Siempre juzgaba cada suceso a su alrededor, pero conocía más que nadie, su hipocresía, era ella la que no tenía derecho para elevar su voz, no después de cargar tanto peso sobre sus hombros, tantas lágrimas, tanta sangre, y, por supuesto, tanto odio.

Aquellos sentimientos los entrelazaba con su silencio, pues capaz era de ignorar verle a los ojos. Eran sombras, nada más que sombras, acariciando sus manos, sombras nada más, remarcando el temblor de su voz, y lo sabía muy bien, que pudo ser feliz, siempre pudo serlo, pero ahora, escapar no podía, y ahora estaba en vida muriendo, jactándose entre las llamas del odio y la venganza, bebiendo un néctar de arrepentimientos y anhelos, lamentos sinfín, y un mar espectacular, en donde florecía la guerra, entre danzas de los muertos, ojos carmesíes, y cabellos de nieve, oh, sí, por supuesto que lo recordaba, y tenía muy presente que, aunque algún día pudiese olvidar esos orbes, algún día, esos mismos orbes jamás la olvidarían, y el mismísimo día en que ella pusiese un pie en el llamado Valhalla, el Hades, el infierno, las fauces del final, no importaba su nombre, porque sabía muy bien, que una vez allí, esos mismos orbes la recibirían con un odio intacto.

Había perdido su cordura en silencio, con un semblante intacto, quisiera gritarle y confesar que más no puede amar, y entonces, morir después. Mas sin embargo, sus ojos oscuros, oscuros como el cielo nocturno y como el carbón, viven cerrados para ella, y sin necesidad de verle, está así, perdida en la soledad de su mundo, en donde barreras perpetuas la asolan cada vez más, resignándose a sólo observar su sonrisa, su orgullo, su arrogancia, su emoción, y cada facción de su rostro, como una niña observa por primera vez a un visitante, y qué recuerdos le traían.

Resucitó de su sueño, como los muertos vivientes de levantan de su tumba, y allí nuevamente se enteró que estaba faltando algo por su parte hacia aquel General, y por supuesto, era algo tan sencillo y necesario como el respeto.

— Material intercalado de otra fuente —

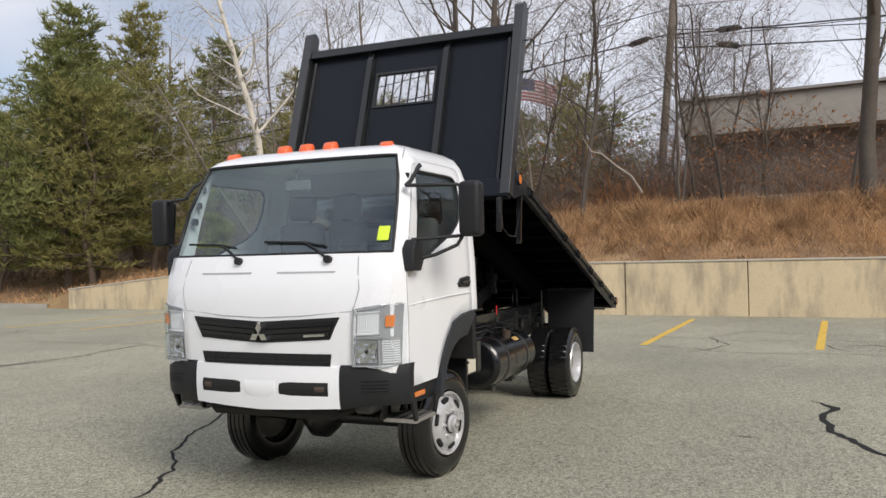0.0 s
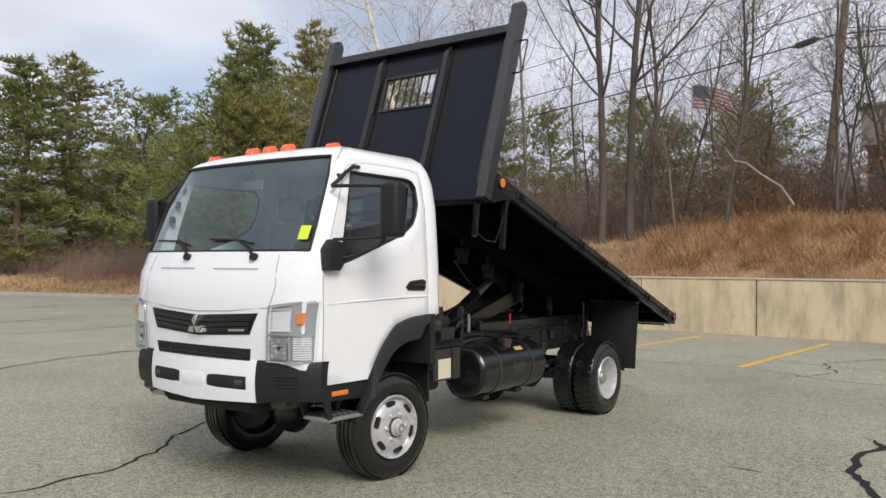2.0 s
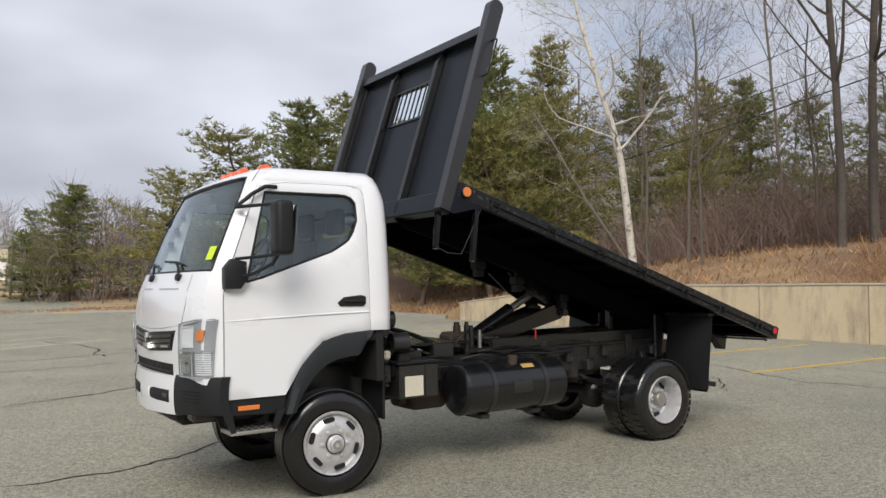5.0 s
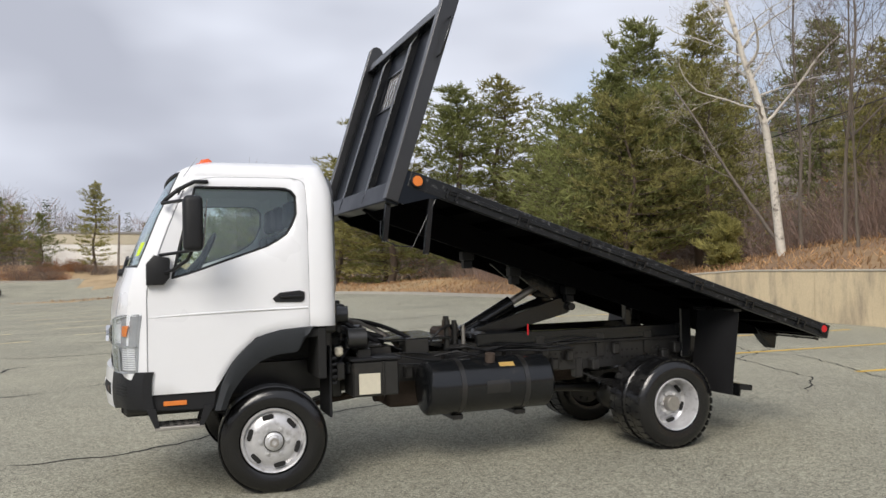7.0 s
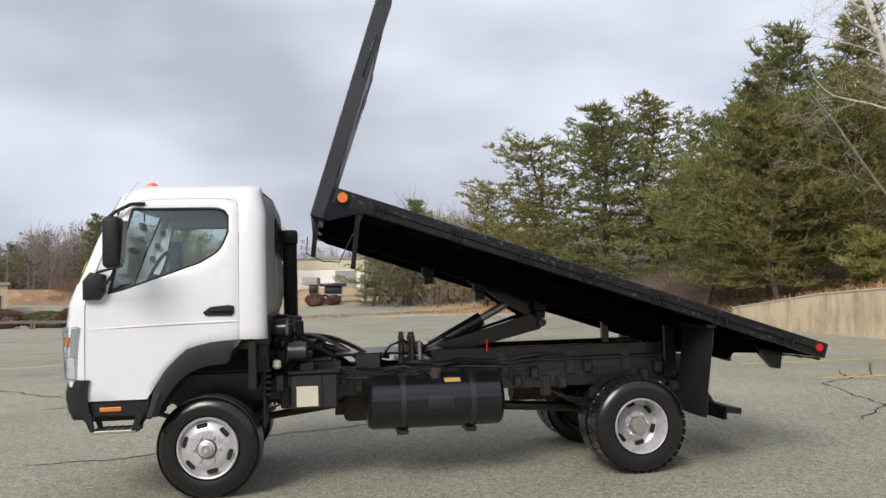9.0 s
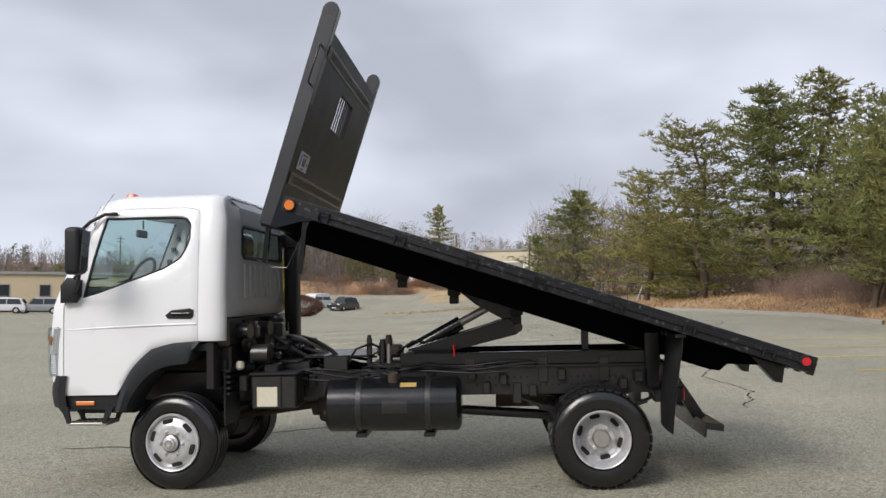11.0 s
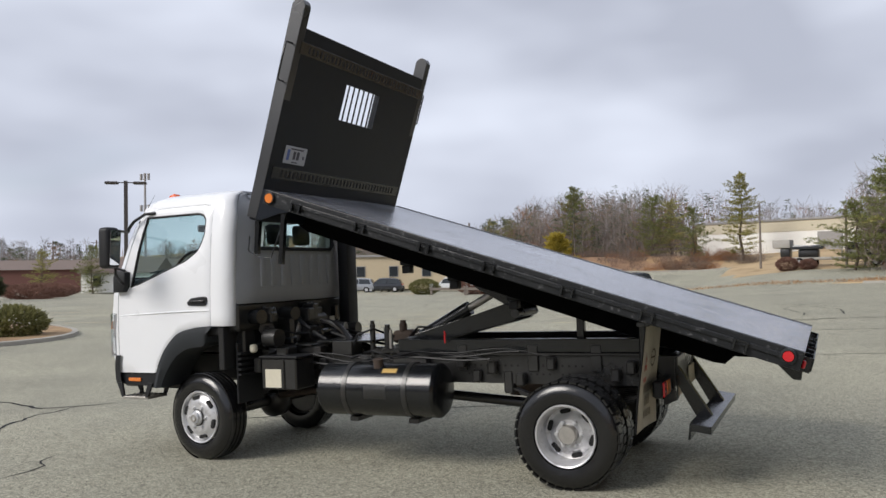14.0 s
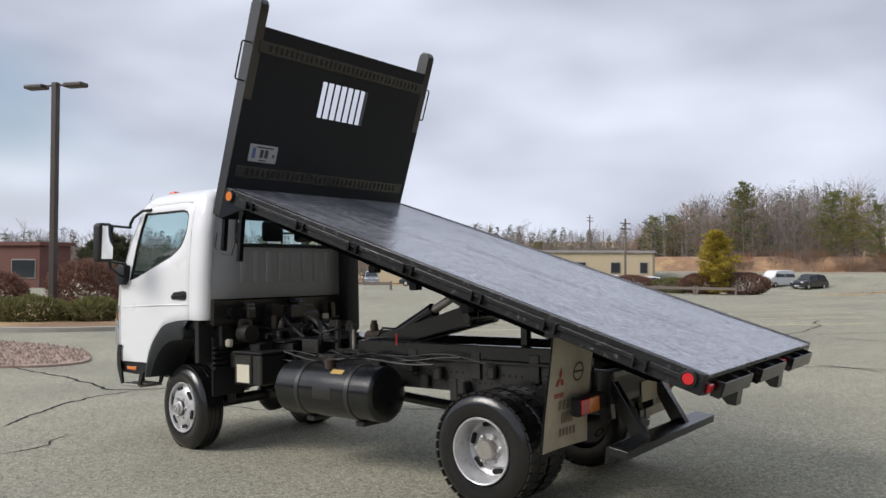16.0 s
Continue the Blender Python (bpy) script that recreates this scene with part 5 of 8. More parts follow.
for a, b in (((WIN[0] - 0.02, WIN[2] - 0.02), (WIN[1] + 0.02, WIN[2])), ((WIN[0] - 0.02, WIN[3]), (WIN[1] + 0.02, WIN[3] + 0.02)), ((WIN[0] - 0.02, WIN[2]), (WIN[0], WIN[3])), ((WIN[1], WIN[2]), (WIN[1] + 0.02, WIN[3]))):
    box(bm, 0.052, 0.088, a[0], b[0], a[1], b[1])
part("window_frame", bm, "black", bed)
bm = bmesh.new()      # sheet that closes the rear face over rails and posts
cuts_y, cuts_z = (L + 0.004, WIN[0], WIN[1], Rr - 0.004), (0.0, WIN[2], WIN[3], 1.585)
for i, j in [(i, j) for i in range(3) for j in range(3)]:
    if (i, j) != (1, 1):
        box(bm, 0.0885, 0.0925, cuts_y[i], cuts_y[i + 1], cuts_z[j], cuts_z[j + 1])
bmesh.ops.remove_doubles(bm, verts=bm.verts, dist=0.0005)
part("rear_sheet", bm, "black_sheet", bed)
# rows of slots at the headboard's rear face, top and bottom
for z, n0 in ((1.43, 34), (0.40, 34)):
    bm = bmesh.new()
    box(bm, 0.0925, 0.100, L + 0.06, Rr - 0.06, z - 0.05, z + 0.05, 0.003)
    part("slot_rail", bm, "black", bed)
    for k in range(n0):
        y = L + 0.18 + k * (Rr - L - 0.36) / (n0 - 1)
        bm = bmesh.new()
        box(bm, 0.099, 0.1015, y - 0.011, y + 0.011, z - 0.028, z + 0.028)
        part("slot", bm, "dark_hole", bed)
# handle on each end post, number plate on the rear face
for y, s in ((L, -1), (Rr, 1)):
    bm = bmesh.new()
    tube(bm, [(0.055, y, 1.13), (0.055, y + s * 0.075, 1.132), (0.055, y + s * 0.085, 1.145), (0.055, y + s * 0.085, 1.425), (0.055, y + s * 0.075, 1.438), (0.055, y, 1.44)], 0.0075, 8)
    part("grab_handle", bm, "black", bed, "thin black grab handle", smooth=60)
bm = bmesh.new()
box(bm, 0.0925, 0.099, -0.920, -0.620, 0.49, 0.64, 0.004)
tag = part("plate", bm, "plate", bed, "dull white plate with bars of writing")
bm = bmesh.new()
for y0, y1, z0, z1 in ((-0.755, -0.720, 0.53, 0.60), (-0.805, -0.770, 0.53, 0.60), (-0.670, -0.650, 0.54, 0.57), (-0.850, -0.670, 0.612, 0.624), (-0.810, -0.730, 0.502, 0.512)):
    box(bm, 0.0985, 0.1005, y0, y1, z0, z1)
part("plate_bars", bm, "ink", bed)
bm = bmesh.new()
box(bm, 0.0985, 0.1005, -0.890, -0.855, 0.52, 0.61)
part("plate_stripe", bm, "blue", bed)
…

Apresuró su acción, y se levantó de su asiento, dando merecidamente sus respetos. Como era habitual para un militar, elevó su brazo derecho hacia su frente, y asimismo un saludo militar, como cada mañana, cada aburrida mañana, pero a la vez tan emocionante, una emoción que únicamente conseguía en aquellos malditos ojos que únicamente cargaban escenas de la tierra desierta, que tantos cadáveres le permitió ver. Ardiendo todos en armonía, gritos de dolor y resentimiento, tristeza y angustia, todos bailando bajo el sonoro estruendo de la carne quemándose, y una explosión dada por una simple chispa. El General frente a ella le regaló nuevamente una de sus típicas miradas, nada fuera de lo común, siendo algo tan especial para ella, y muy bien que odiaba aquellos segundos de comportamientos infantiles, y se reprendía a sí misma cada vez, era un sitio de trabajo, no un día casual para darse falsas esperanzas.

Pero, ¿realmente se había dado esperanzas a ella misma en algún punto? Recapituló nuevamente, desde aquel soleado día en el sur.

Una curiosa paz llevaba consigo una bandera de guerra, anunciando tiempos fatales, pues rebeliones en un mismo punto causaban tantos disturbios y miedos a los residentes. Mas sin embargo, un pequeño y silencioso pueblo al sur, lleno de gente común, sin sueños en especial, sin nada fuera de lo común algo tan normal y monótono. En un casona alejada del resto, una familia, o al menos, los restos de una, intentaban sobrevivir al aislamiento, pero no por motivos de guerra u odio, todo se resumía a la tristeza y oscuridad que envolvía a aquella desgastada familia. Su madre había muerto hace ya varios años, su padre padecía de una extraña enfermedad desde que su madre partió, y por momentos juraba que aquello era su culpa.